#### Material shown:

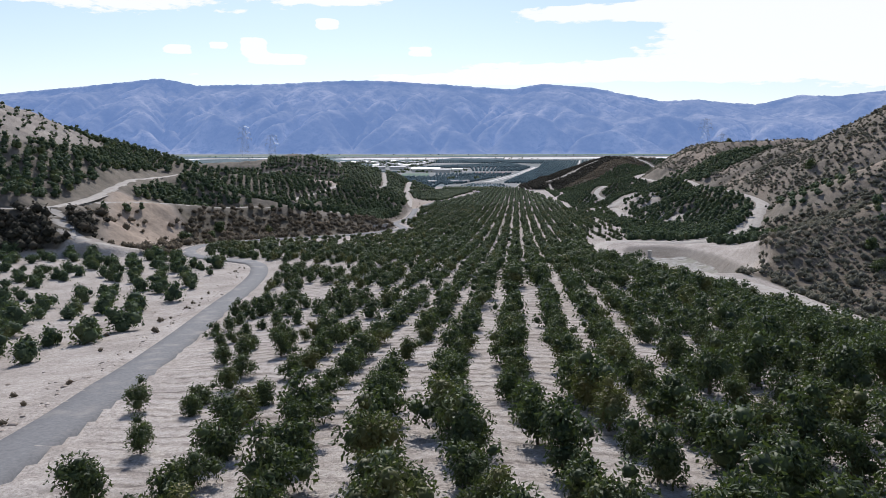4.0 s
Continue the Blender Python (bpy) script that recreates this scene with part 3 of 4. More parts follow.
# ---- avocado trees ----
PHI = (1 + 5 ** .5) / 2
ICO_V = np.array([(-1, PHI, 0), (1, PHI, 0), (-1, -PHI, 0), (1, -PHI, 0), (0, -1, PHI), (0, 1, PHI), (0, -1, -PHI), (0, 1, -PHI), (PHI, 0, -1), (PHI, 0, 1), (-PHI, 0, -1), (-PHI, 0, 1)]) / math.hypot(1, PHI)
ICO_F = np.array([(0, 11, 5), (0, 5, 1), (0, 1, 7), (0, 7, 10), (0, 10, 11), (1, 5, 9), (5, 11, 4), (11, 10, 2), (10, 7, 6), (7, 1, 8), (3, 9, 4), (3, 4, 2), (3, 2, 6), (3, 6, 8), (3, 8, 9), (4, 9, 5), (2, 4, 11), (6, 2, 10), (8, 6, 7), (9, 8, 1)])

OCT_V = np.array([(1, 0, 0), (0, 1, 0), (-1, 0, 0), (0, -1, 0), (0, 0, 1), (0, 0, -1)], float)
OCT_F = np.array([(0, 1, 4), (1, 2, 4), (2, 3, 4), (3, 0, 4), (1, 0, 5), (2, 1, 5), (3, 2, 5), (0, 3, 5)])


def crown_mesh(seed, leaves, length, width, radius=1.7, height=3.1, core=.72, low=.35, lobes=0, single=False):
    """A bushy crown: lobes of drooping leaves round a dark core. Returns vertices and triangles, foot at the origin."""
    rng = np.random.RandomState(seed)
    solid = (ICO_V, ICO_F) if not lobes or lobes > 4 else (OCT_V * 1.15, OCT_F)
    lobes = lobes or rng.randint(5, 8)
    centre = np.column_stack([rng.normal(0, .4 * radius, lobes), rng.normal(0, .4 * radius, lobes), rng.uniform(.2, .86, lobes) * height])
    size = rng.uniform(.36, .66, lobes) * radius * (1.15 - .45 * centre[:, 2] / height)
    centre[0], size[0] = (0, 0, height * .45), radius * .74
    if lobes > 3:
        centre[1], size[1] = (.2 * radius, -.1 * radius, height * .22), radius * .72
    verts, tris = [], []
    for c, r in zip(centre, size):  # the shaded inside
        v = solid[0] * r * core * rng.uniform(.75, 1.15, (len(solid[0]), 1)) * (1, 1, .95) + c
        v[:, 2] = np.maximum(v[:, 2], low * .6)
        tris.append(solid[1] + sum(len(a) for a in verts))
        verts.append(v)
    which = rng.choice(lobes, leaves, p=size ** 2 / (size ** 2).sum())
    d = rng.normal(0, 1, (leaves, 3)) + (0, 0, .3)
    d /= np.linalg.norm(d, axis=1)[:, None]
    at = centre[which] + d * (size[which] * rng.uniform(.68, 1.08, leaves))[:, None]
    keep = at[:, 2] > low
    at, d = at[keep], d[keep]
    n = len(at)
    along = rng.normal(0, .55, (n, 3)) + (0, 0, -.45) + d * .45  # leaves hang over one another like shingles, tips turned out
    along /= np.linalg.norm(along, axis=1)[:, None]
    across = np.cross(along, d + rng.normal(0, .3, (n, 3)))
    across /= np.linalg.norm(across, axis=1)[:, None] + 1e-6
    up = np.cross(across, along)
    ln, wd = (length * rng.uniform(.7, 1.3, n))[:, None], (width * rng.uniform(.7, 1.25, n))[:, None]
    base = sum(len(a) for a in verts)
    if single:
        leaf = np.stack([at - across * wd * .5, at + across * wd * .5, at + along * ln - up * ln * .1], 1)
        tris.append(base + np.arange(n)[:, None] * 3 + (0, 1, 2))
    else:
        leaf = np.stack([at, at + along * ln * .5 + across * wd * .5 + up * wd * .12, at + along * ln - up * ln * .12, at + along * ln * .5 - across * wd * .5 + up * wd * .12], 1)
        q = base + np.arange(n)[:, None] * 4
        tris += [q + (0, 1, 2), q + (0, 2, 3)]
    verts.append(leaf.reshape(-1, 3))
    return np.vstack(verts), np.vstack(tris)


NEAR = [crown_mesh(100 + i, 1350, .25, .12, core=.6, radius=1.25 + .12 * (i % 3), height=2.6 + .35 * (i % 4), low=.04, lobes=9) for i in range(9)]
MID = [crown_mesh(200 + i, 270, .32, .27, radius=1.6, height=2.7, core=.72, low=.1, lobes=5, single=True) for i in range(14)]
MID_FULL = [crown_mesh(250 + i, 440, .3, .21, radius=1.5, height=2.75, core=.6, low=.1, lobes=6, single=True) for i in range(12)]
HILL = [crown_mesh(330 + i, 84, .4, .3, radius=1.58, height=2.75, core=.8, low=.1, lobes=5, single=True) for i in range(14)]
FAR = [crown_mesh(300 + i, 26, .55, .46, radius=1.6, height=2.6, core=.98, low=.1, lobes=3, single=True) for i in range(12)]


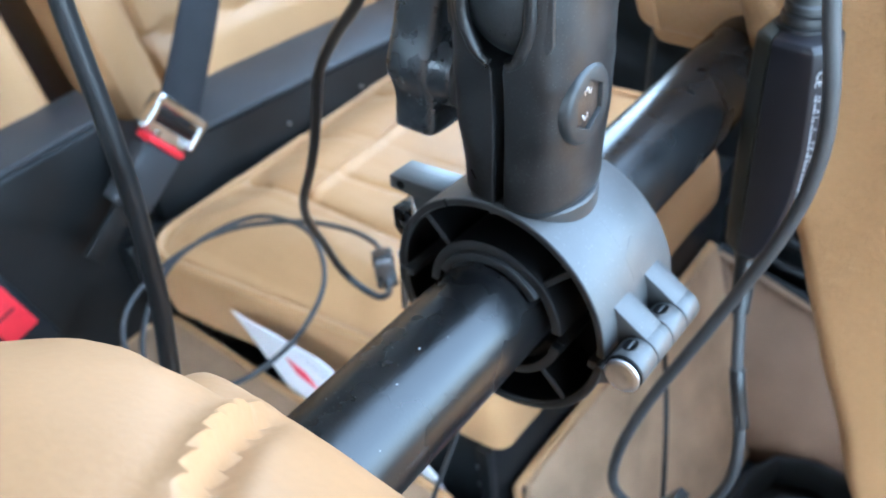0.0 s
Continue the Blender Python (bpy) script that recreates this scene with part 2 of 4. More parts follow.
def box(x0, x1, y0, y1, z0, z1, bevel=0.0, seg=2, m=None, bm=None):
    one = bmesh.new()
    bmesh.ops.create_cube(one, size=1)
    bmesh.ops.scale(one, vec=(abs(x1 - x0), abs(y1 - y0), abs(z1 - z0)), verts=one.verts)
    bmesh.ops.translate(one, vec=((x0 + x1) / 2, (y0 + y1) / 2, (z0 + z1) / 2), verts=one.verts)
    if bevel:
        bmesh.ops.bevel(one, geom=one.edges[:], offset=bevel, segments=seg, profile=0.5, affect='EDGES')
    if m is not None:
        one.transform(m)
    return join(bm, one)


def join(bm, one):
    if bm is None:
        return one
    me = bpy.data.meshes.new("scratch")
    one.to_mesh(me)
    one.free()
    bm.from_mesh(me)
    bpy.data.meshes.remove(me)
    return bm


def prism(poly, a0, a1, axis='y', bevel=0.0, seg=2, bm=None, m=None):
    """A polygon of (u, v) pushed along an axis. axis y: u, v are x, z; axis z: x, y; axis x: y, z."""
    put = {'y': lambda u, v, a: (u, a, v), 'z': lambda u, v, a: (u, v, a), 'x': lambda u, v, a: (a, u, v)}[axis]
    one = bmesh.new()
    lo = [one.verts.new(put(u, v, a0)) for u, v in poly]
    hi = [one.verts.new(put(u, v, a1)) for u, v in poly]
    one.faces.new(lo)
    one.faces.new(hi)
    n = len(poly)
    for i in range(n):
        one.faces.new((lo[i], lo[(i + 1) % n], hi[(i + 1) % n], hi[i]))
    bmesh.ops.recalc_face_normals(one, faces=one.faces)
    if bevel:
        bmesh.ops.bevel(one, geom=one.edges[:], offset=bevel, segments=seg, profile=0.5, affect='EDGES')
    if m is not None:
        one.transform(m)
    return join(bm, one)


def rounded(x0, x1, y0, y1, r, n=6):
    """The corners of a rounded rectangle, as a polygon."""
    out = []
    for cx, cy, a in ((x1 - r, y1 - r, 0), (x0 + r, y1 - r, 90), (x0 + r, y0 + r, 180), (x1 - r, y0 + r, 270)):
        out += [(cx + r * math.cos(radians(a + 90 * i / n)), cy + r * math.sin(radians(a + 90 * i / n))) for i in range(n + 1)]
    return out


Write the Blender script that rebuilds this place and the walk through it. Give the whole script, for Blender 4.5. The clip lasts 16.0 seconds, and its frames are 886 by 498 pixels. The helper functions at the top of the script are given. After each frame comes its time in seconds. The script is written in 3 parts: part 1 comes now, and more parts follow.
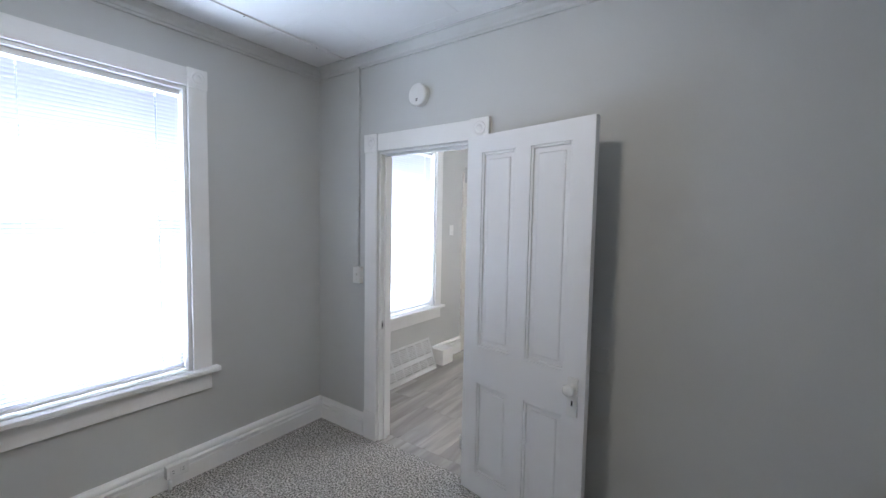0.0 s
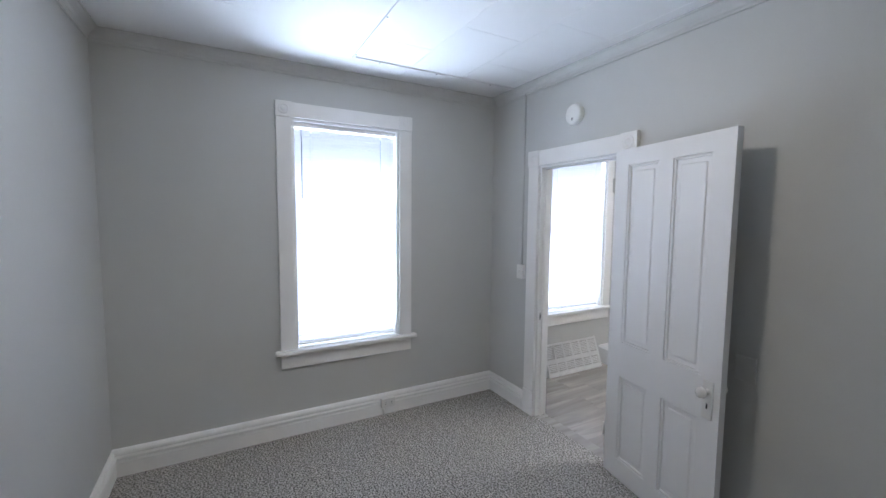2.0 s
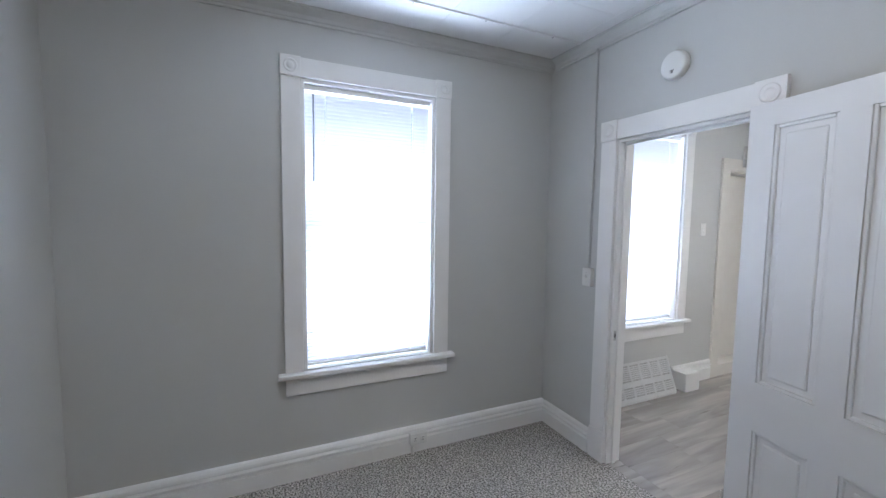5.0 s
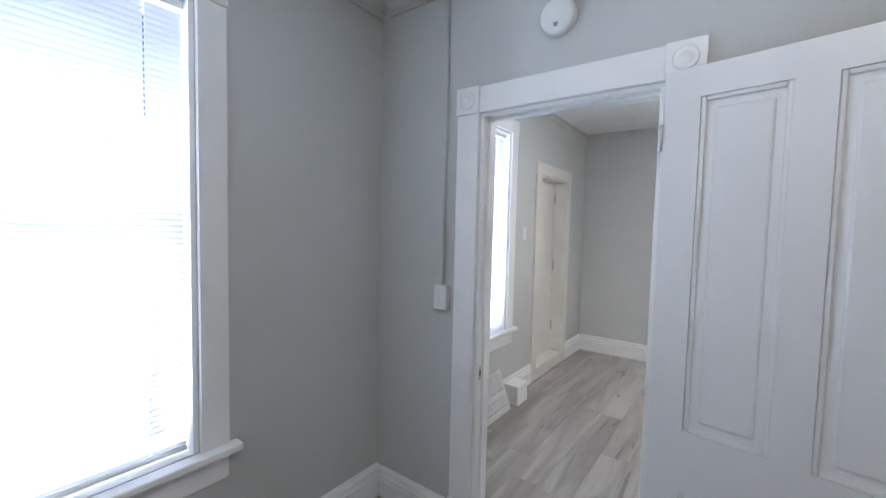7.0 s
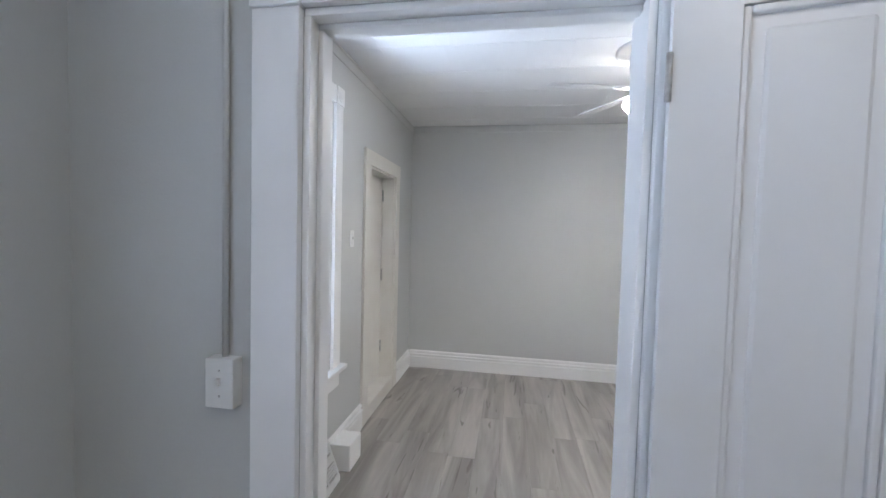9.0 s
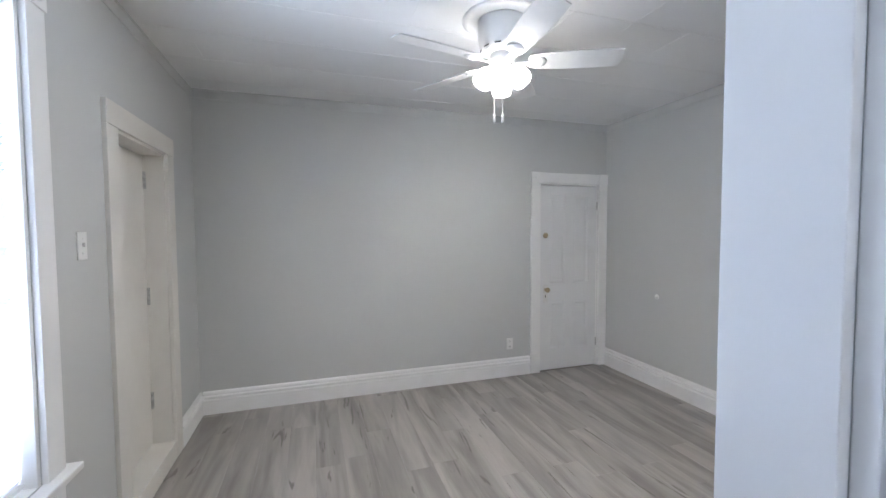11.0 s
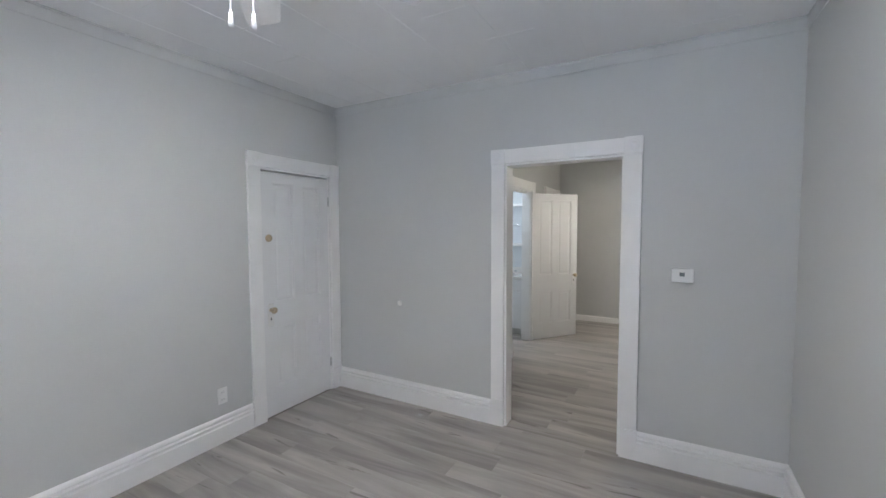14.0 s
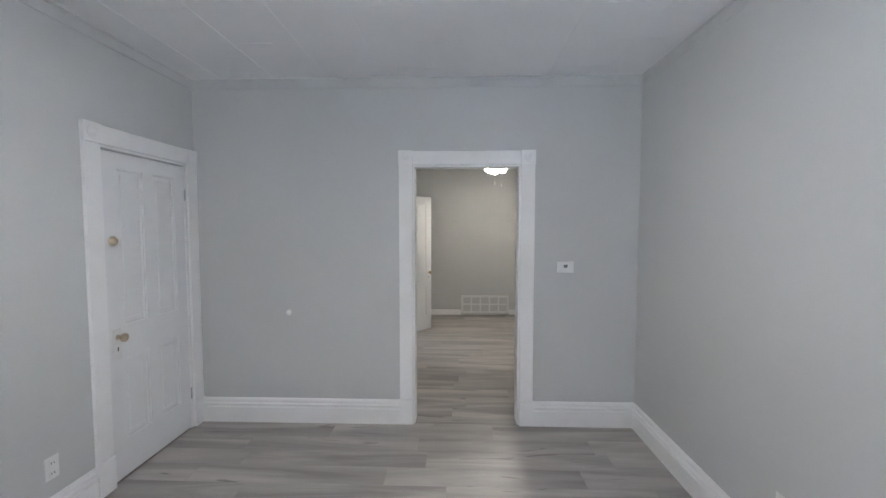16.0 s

#### Set problem:
Pick out the lines that contain "Python" and copy them.

#### Complete answer:
Continue the Blender Python (bpy) script that recreates this scene with part 3 of 4. More parts follow.
Continue the Blender Python (bpy) script that recreates this scene with part 2 of 4. More parts follow.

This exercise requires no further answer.